PAGE gels for purified proteins
For SDS-PAGE, the purified proteins were mixed with 1x Laemmli sample buffer (Biorad #1610737) with 5% 2-mercaptoethanol (Sigma #M6250) and boiled at 95 °C for 5 min. An equal amount of each sample was then loaded onto a 10% precast gel (Biorad #4561034) with protein ladder (Biorad # 1610374) and run using Tris/Glycine/SDS running buffer (Biorad # 1610732). After Coomassie staining, the gels were thoroughly washed before imaging. For native gel for phytase proteins, the purified proteins were mixed with native sample buffer (Biorad #1610738) and equal amount was loaded onto 7.5% gel (Biorad #4568024) and run with Tris/glycine running buffer (Biorad # 1610771). NativeMark unstained protein standard (Invitrogen # LC0725) ladder was used for native gel.

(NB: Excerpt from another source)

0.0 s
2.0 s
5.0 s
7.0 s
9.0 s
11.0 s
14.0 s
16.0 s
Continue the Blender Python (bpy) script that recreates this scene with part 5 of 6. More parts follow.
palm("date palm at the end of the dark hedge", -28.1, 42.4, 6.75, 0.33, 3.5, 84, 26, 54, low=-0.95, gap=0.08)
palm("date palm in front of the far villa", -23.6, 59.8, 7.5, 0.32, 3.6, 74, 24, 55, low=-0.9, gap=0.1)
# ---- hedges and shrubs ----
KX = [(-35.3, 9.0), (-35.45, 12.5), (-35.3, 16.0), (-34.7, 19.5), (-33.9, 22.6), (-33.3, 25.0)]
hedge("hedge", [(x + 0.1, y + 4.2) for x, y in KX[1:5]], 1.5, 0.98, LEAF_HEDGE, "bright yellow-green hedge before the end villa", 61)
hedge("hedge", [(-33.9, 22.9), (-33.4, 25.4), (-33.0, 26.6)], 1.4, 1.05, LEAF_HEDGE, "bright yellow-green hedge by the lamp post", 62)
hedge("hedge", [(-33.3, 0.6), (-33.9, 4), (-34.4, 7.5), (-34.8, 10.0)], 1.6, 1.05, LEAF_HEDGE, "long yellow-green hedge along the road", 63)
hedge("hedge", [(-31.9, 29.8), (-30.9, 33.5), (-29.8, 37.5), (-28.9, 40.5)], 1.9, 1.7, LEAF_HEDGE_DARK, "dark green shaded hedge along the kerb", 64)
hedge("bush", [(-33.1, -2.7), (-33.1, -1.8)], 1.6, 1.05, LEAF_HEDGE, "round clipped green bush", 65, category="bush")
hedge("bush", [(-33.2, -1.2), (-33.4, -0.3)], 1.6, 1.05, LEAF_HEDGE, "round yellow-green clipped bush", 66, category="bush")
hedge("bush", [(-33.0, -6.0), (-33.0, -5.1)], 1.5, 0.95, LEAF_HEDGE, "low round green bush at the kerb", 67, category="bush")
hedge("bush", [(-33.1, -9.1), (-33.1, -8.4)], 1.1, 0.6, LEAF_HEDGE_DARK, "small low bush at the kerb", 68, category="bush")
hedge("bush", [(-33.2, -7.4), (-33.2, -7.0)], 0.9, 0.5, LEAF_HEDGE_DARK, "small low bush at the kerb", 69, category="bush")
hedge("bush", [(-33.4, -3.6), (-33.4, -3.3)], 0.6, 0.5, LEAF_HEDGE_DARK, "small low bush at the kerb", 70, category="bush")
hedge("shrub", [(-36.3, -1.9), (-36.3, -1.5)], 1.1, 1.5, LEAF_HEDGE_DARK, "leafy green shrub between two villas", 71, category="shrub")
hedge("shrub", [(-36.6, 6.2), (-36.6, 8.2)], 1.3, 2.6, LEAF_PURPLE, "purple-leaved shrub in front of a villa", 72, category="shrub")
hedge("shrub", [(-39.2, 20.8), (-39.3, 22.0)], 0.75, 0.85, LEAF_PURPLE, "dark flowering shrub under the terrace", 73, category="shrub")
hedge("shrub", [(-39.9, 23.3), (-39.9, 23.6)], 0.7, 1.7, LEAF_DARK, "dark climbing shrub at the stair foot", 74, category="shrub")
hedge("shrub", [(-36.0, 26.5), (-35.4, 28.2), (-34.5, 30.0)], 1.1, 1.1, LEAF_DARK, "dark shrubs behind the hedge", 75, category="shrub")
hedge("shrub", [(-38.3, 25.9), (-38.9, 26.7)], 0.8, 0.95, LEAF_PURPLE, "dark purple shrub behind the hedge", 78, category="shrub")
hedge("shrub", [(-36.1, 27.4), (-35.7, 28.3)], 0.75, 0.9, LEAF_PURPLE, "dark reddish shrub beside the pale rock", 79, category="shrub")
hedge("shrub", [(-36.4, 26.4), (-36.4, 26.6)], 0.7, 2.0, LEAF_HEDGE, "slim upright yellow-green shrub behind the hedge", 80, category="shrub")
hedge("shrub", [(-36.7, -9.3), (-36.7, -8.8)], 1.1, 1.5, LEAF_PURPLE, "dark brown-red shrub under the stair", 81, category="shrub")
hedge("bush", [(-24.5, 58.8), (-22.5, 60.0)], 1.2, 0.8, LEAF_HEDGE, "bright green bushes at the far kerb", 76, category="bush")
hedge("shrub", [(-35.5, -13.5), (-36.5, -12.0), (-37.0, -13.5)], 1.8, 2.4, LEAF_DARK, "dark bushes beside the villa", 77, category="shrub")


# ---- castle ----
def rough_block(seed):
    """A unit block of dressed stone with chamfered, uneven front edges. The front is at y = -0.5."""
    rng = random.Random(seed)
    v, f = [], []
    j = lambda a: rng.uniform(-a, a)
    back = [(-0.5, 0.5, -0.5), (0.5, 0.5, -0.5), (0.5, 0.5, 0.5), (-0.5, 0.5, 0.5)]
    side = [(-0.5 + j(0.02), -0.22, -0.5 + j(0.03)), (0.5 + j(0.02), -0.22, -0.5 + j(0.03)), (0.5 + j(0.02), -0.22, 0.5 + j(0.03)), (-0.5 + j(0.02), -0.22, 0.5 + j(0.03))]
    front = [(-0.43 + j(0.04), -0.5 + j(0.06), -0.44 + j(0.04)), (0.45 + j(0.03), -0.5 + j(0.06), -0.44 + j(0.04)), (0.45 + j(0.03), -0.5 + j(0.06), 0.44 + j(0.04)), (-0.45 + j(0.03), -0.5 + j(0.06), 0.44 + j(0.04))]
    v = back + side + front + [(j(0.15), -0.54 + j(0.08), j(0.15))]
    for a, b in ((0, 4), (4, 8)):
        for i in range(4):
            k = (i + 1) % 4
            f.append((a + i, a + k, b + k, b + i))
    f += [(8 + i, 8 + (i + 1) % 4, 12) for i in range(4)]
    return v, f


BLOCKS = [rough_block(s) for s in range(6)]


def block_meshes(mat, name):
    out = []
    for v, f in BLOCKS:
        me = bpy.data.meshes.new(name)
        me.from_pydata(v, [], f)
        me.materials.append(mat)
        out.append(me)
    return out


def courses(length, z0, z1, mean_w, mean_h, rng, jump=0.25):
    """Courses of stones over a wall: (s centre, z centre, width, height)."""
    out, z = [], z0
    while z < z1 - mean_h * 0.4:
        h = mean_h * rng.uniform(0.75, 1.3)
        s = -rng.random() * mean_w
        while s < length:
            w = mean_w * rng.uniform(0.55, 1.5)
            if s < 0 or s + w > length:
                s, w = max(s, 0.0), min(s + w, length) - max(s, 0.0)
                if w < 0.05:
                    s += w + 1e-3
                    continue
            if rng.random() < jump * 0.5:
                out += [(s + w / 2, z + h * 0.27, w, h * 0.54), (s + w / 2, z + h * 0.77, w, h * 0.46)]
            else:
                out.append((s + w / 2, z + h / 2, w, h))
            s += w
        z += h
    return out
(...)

Worklist generation and laboratory automation
The seamless integration of various modules required generating worklists for PCR, which were created using Python scripts. Each round of mutagenesis added one additional mutation to plasmids generated in the previous round, such that the variants in the third round of evolution contained three total mutations. Thus, linearized plasmids containing mutations from one round of screening serve as templates for the next round. A Python script efficiently selected the minimal number of PCR templates needed for the next cycle. The linearized PCR templates were transferred to a 384-well plate, and a worklist was generated to distribute them into a 96-well PCR plate. Another worklist was created to distribute the primers using Tecan Fluent in 96-well PCR plates. Primers were ordered in a 96-well format from IDT and diluted to 2 μM stocks with 12.5 μL being added to each PCR reaction. Worklists were also used for spreading the transformed E. coli cells in 8-well omnitray LB plates. Laboratory automation was facilitated using the iBioFAB facility, which employs a Thermo F5 robotic arm to connect instruments and Thermo Momentum Scheduling software to execute integrated and automated experimental workflows. The comprehensive descriptions about instrumentation and automation are provided in Supplementary Fig. 2–5.
Reporting summary
Further information on research design is available in the Nature Portfolio Reporting Summary linked to this article.